Tanpa saya sadari, saya terenggut oleh cita-cita, keinginan –mungkin juga ketakutan terhadap masa depan dan jiwa sudah terdoktrin pendidikan dari kanak-kanak bahwa saya harus memikul beban harus menjadi ‘masyarakat idola’ penjaga benteng Negara bernama Indonesia ini. Tanpa saya sadari, dengan sistem sosial-budaya kita saat ini, kita diprogram menjadi android-android dahsyat yang ideal. Otot kawat balung wesi apapun caranya. Tanpa saya sadari sepenuhnya, saya ‘mengamini’ sistem yang membuat saya harus menjadi super tahu segalanya, baik melalui pendidikan formal maupun non formal. Kompetisi kehebatan diam-diam mendesak ruang empati sanubari. Menutupi bahwa ada kebodohan mendasar di dalamnya.

Hakikat merdeka tercampakkan, terkurung oleh dan atas nama globalisasi. Modern adalah ‘dunia yang lebih baik’. Benarkah dengan mencabut hakekat kebebasan dari tempatnya, hidup ini kelak akan menjadi lebih baik?

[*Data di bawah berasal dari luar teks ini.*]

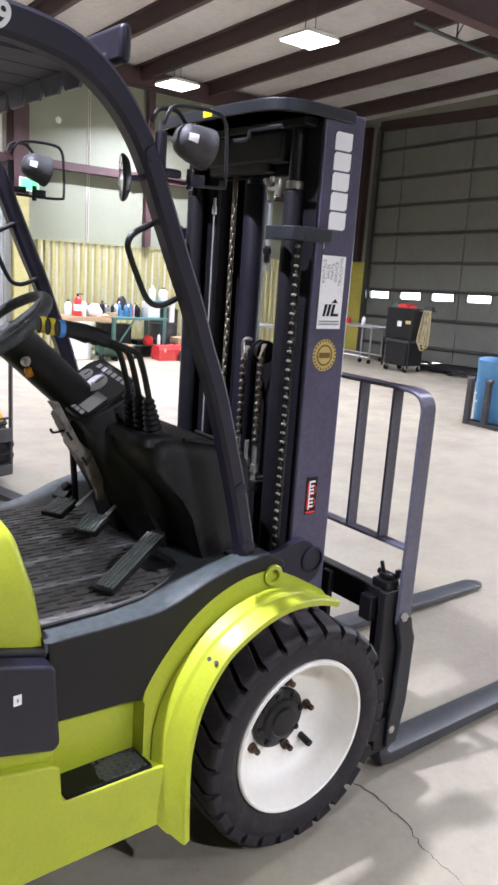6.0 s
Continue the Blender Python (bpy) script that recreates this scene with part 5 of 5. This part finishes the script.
def carton(name, x0, x1, y0, y1, h, mat, label, z=0.0):
    t = thing(name, label, "box", at=((x0 + x1) / 2, (y0 + y1) / 2, z))
    w, d = (x1 - x0) / 2, (y1 - y0) / 2
    part("body", box(-w, w, -d, d, 0, h, 0.006), mat, t)
    part("flap", box(-w * 0.96, -w * 0.03, -d * 0.98, d * 0.98, h + 0.001, h + 0.007), mat, t)
    part("flap", box(w * 0.03, w * 0.96, -d * 0.98, d * 0.98, h + 0.001, h + 0.006), mat, t)
    return t


TOPZ = 0.742
ext = thing("fire_extinguisher", "red fire extinguisher standing on the bench", "extinguisher", at=(4.30, 10.15, TOPZ))
part("cylinder", lathe([(0, 0), (0.062, 0), (0.068, 0.01), (0.068, 0.27), (0.05, 0.31), (0.02, 0.33), (0, 0.33)], (0, 0, 0), (0, 0, 1), 20), REDP, ext)
part("valve", join(rod((0, 0, 0.33), (0, 0, 0.37), 0.018, 10), box(-0.02, 0.10, -0.012, 0.012, 0.365, 0.38, 0.003)), BLACK, ext)
part("label", lathe([(0.0685, 0.09), (0.0685, 0.20)], (0, 0, 0), (0, 0, 1), 20), WHITEP, ext)
random.seed(11)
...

Gatotkaca yang sekarang terbang di tembok menjadi simbol menuding dan menggugat persepsi saya. Nilai-nilai yang dianggap baik dan ideal, ternyata merupakan siksaan dan mungkin kutukan. Lebih jauh, hal itu seperti mempertanyakan sesuatu. Seolah-olah jika tidak menjadi yang terbaik, terjago, terpandai, terkaya, terkreatif, dan berbagai superlatif lainnya, maka kita menjadi ‘bukan apa-apa atau siapa-siapa’. Dan menjadi ‘bukan siapa-siapa’ adalah sebuah aib?

Superman jadi Sepurman. Akan bagaimanakah kita menyikapi persoalan kita sendiri, di tengah gelegak kerakusan jaman, disadari atau tidak kita ikut membentuknya?

Tentu kontrol berperan penting, namun jika diluar rumah-rumah -yang notabene memakan porsi lebih banyak ketimbang di dalam rumah- suasananya chaos, dan tidak kondusif, apakah kita bisa berharap banyak? (Sementara di dalam rumah pun, hegemoni televisi pun sedemikian besarnya memberikan impian semu )


Demi superlatif yang ingin kita lekatkan pada diri, seperti ‘Bima kepada Gathotkaca’, kita menyetujui mengambil ‘jalan pintas’ agar cepat menjadi ‘dewasa’ dan hebat. Kita lupa pada pentingnya perkembangan mental dan nurani, yang sebetulnya secara alamiah akan membentuk pribadi tidak hanya secara fisik. Kita sibuk menyediakan mal-mal dan meniadakan ruang terbuka publik. Atas nama kemandirian, kita membangun ekonomi jauh sama dengan di-luar negri, namun ironisnya, tak pernah mampu mengurai benang kusut PKL dan asongan di negeri sendiri. Atas nama kehidupan modern, kita pasang ‘kacamata kuda’ di mata kita agar mengagumi ‘seni-impor’,. Gatotkaca yang semula bercitra pahlawan, tiba-tiba berubah menjadi ‘tawanan’ di mata saya. Gatotkaca yang semula superman, terbalik menjadi ‘sepurman’ (yang hanya bisa melaju di atas ‘rel’ yang telah disediakan) Nah, jangan-jangan selama ini kita memang kurang bijaksana dalam segala hal. dan bukankah dengan meletakkan berbagai superlative di pundak kita maka mental kita menjadi rentan dan diam-diam ‘mati’ bunuh diri?

Tiba-tiba saya tidak ingin seperti Bima dan Gatotkaca. Bima gila dan Gathotkaca yang mati muda,

Gatotkaca,………………………………………………………………… kacian, deh kamu.